Windows Agent Arena (WAA) is an open-source framework designed for developers and AI researchers to test and develop AI agents that interact with Windows operating systems. The platform offers a reproducible Windows environment where agents can use standard applications and tools, just like human users. With over 150 diverse tasks across multiple domains, WAA enables fast, parallel testing in Azure cloud infrastructure, reducing full benchmark evaluations from days to minutes while maintaining real-world testing conditions.
Windows Agent Arena offers a robust, reproducible environment for evaluating AI agents in a realistic Windows setting. Its diverse task suite and scalable benchmarking, particularly on Azure, are genuine strengths. That being said, the ironic Linux/Docker dependency and complex setup create an unnecessary barrier to entry. AI developers focused on Windows-specific agent interactions will find value here, particularly for benchmarking performance at scale. Others should proceed cautiously, weighing the setup complexity against the potential benefits.

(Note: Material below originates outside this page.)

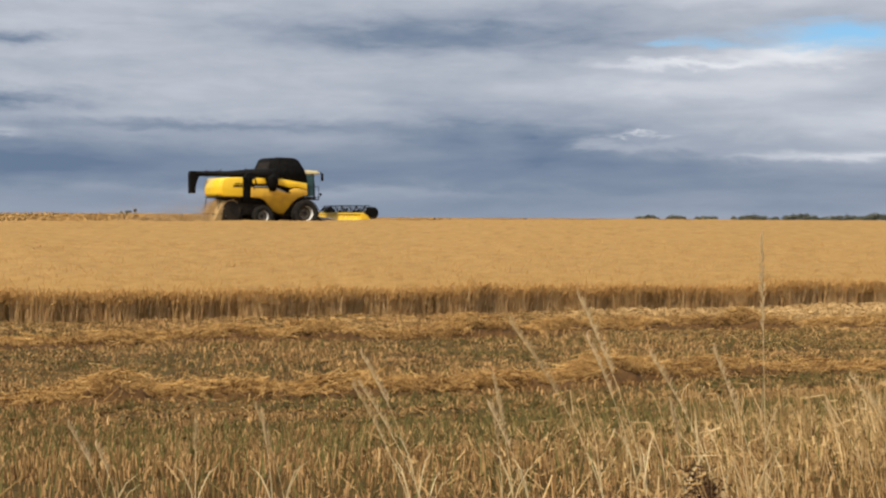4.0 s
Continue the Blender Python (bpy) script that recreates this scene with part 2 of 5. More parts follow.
M = dict(
    soil=material("stubble_soil", ((0.30, (0.040, 0.025, 0.007)), (0.70, (0.125, 0.078, 0.022)), (0.50, (0.074, 0.047, 0.012))), 0.95, 1.3, 10, bump=0.8, bump_scale=22),
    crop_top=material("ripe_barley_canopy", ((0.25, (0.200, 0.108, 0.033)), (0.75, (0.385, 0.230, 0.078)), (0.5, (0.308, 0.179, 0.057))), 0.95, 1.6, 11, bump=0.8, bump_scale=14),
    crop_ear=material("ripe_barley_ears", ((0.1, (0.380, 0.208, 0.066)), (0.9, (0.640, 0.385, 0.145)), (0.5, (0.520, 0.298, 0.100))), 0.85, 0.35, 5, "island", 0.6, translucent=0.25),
    crop_stem=material("ripe_barley_stems", ((0.1, (0.320, 0.180, 0.068)), (0.9, (0.780, 0.560, 0.310)), (0.5, (0.570, 0.355, 0.150))), 0.8, 3.0, 5, "island", 0.6, translucent=0.25),
    stubble=material("stubble_stems", ((0.15, (0.100, 0.057, 0.020)), (0.85, (0.700, 0.430, 0.190)), (0.5, (0.335, 0.194, 0.077))), 0.85, 1.5, 8, "island", 0.6, translucent=0.1),
    litter=material("trodden_litter", ((0.05, (0.035, 0.020, 0.005)), (0.95, (0.217, 0.120, 0.037)), (0.5, (0.093, 0.051, 0.015))), 0.9, 0.5, 5, "island", 0.6),
    weeds=material("green_weed_blades", ((0.1, (0.070, 0.062, 0.019)), (0.9, (0.200, 0.176, 0.058)), (0.5, (0.124, 0.110, 0.035))), 0.8, 0.6, 4, "island", 0.6, translucent=0.2),
    # dark noise patches paint the shaded hollows of the windrows into the straw
    straw=material("straw", ((0.30, (0.110, 0.052, 0.017)), (0.70, (0.760, 0.480, 0.180)), (0.48, (0.430, 0.240, 0.078))), 0.7, 1.7, 7, "island", 0.42, translucent=0.1),
    pale_straw=material("pale_bleached_straw", ((0.2, (0.30, 0.185, 0.078)), (0.8, (0.68, 0.47, 0.225)), (0.5, (0.50, 0.325, 0.138))), 0.75, 1.2, 6, "island", 0.5, translucent=0.1),
    # dark brown with the shade under overhanging straw put into the colour
    shade_toned_straw_bed=material("shade_toned_straw_bed", ((0.3, (0.042, 0.020, 0.008)), (0.7, (0.150, 0.078, 0.026))), 0.9, 7, 8, bump=1.0, bump_scale=40),
    dry_grass=material("dry_verge_grass", ((0.05, (0.120, 0.075, 0.028)), (0.95, (0.920, 0.700, 0.400)), (0.5, (0.555, 0.350, 0.138))), 0.8, 0.9, 5, "island", 0.6, translucent=0.2),
    thatch=material("matted_dead_grass", ((0.05, (0.110, 0.072, 0.026)), (0.95, (0.580, 0.392, 0.183)), (0.5, (0.325, 0.207, 0.082))), 0.9, 0.9, 5, "island", 0.6),
    seed=material("grass_seed_heads", ((0.2, (0.50, 0.36, 0.18)), (0.8, (0.74, 0.57, 0.34))), 0.8, 30, 4, "piece", 0.5, translucent=0.25),
    stalk=material("grass_stalk_stems", ((0.2, (0.44, 0.33, 0.17)), (0.8, (0.66, 0.52, 0.30))), 0.7, 20, 4, "piece", 0.5),
    dead=material("dead_brown_weed", ((0.3, (0.032, 0.017, 0.009)), (0.7, (0.105, 0.056, 0.030))), 0.9, 40, 5),
    leaf=material("shrub_leaves", ((0.15, (0.026, 0.040, 0.007)), (0.85, (0.265, 0.315, 0.060)), (0.5, (0.108, 0.152, 0.024))), 0.5, 2.5, 3, "piece", 0.8, bump=0.3, bump_scale=220, translucent=0.40, veins=True),
    leaf_joined=material("shrub_inner_leaves", ((0.15, (0.026, 0.040, 0.007)), (0.85, (0.265, 0.315, 0.060)), (0.5, (0.108, 0.152, 0.024))), 0.5, 2.5, 3, "island", 0.8, bump=0.3, bump_scale=220, translucent=0.40, veins=True),
    bark=material("shrub_bark", ((0.3, (0.045, 0.032, 0.022)), (0.7, (0.112, 0.080, 0.060))), 0.75, 60, 6, bump=0.5, bump_scale=180),
    shoot=material("red_young_bark", ((0.3, (0.075, 0.037, 0.026)), (0.7, (0.160, 0.085, 0.060))), 0.6, 60, 5),
    # leaf green lifted towards grey: distance haze is mixed into the colour
    tree_leaf=material("hazed_far_tree_leaves", ((0.1, (0.080, 0.088, 0.070)), (0.9, (0.170, 0.175, 0.135)), (0.5, (0.120, 0.128, 0.100))), 0.8, 0.5, 4, "island", 0.6),
    tree_bark=material("far_tree_bark", ((0.3, (0.05, 0.04, 0.03)), (0.7, (0.11, 0.09, 0.07))), 0.9, 3, 4),
    yellow=material("yellow_paint", ((0.30, (0.78, 0.48, 0.015)), (0.75, (0.90, 0.60, 0.026)), (0.5, (0.86, 0.55, 0.019))), 0.38, 1.2, 7, coat=0.25, bump=0.03, bump_scale=9),
    yellow_dusty=material("dusty_yellow_paint", ((0.3, (0.52, 0.30, 0.045)), (0.7, (0.74, 0.44, 0.028))), 0.5, 2.0, 8),
    black=material("black_sheet_metal", ((0.3, (0.0025, 0.0025, 0.003)), (0.7, (0.007, 0.0065, 0.006))), 0.65, 2.2, 7, bump=0.05, bump_scale=12),
    mesh=material("black_tank_mesh", ((0.35, (0.0025, 0.0025, 0.003)), (0.65, (0.008, 0.007, 0.006))), 0.85, 4, 8, bump=0.4, bump_scale=55),
    dark=material("dusty_dark_steel", ((0.3, (0.010, 0.009, 0.008)), (0.7, (0.045, 0.034, 0.024))), 0.75, 3, 8, bump=0.3, bump_scale=25),
    rubber=material("tyre_rubber", ((0.3, (0.010, 0.010, 0.010)), (0.7, (0.035, 0.029, 0.023))), 0.9, 5, 7, bump=0.2, bump_scale=40),
    white=material("white_wheel_paint", ((0.3, (0.72, 0.70, 0.64)), (0.7, (0.88, 0.87, 0.84))), 0.5, 3, 6),
    grey=material("grey_decal", ((0.3, (0.30, 0.30, 0.30)), (0.7, (0.45, 0.45, 0.44))), 0.5, 3, 5),
    steel=material("worn_steel", ((0.3, (0.22, 0.21, 0.20)), (0.7, (0.42, 0.41, 0.39))), 0.45, 6, 6, metal=0.8),
    cream=material("cream_cab_roof", ((0.3, (0.62, 0.52, 0.27)), (0.7, (0.76, 0.68, 0.42))), 0.5, 2.5, 7),
    amber=material("amber_beacon_lens", ((0.3, (0.80, 0.25, 0.02)), (0.7, (0.9, 0.36, 0.04))), 0.3, 6, 3),
    lamp=material("lamp_lens", ((0.3, (0.7, 0.7, 0.68)), (0.7, (0.85, 0.85, 0.83))), 0.2, 6, 3),
    far_stubble=material("far_pale_stubble", ((0.1, (0.298, 0.168, 0.060)), (0.9, (0.509, 0.318, 0.132)), (0.5, (0.421, 0.249, 0.092))), 0.9, 0.12, 6, "island", 0.12),
    rust=material("brown_dusty_screen", ((0.3, (0.010, 0.008, 0.007)), (0.7, (0.028, 0.021, 0.016))), 0.8, 5, 7),
    disc=material("dark_wheel_disc", ((0.3, (0.05, 0.042, 0.034)), (0.7, (0.16, 0.135, 0.11))), 0.8, 4, 7),
    dust=material("drifting_dust", ((0.1, (0.36, 0.235, 0.115)), (0.9, (0.54, 0.37, 0.20))), 0.95, 2, 4, "island", 0.6, translucent=0.3),
    chaff=material("flying_chaff", ((0.1, (0.52, 0.35, 0.16)), (0.9, (0.74, 0.54, 0.29))), 0.9, 2, 4, "island", 0.6, translucent=0.3),
)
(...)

The platform impressed us when evaluating multimodal agents like the included Navi agent, providing insights into how these agents interact with UI elements and applications. While the Azure focus facilitates rapid benchmarking, the cumbersome local setup may deter researchers without cloud resources. If your focus aligns with its strengths and you can navigate the technical hurdles, it's worth exploring. Otherwise, simpler alternatives might suffice.
Utilize Windows Agent Arena's Azure parallelization feature to rapidly benchmark your AI agent's performance across the entire suite of 150+ diverse Windows tasks; this allows you to quickly identify weaknesses and domain-specific performance bottlenecks, accelerating your agent's development and refinement process by providing comprehensive evaluation results in minutes rather than days.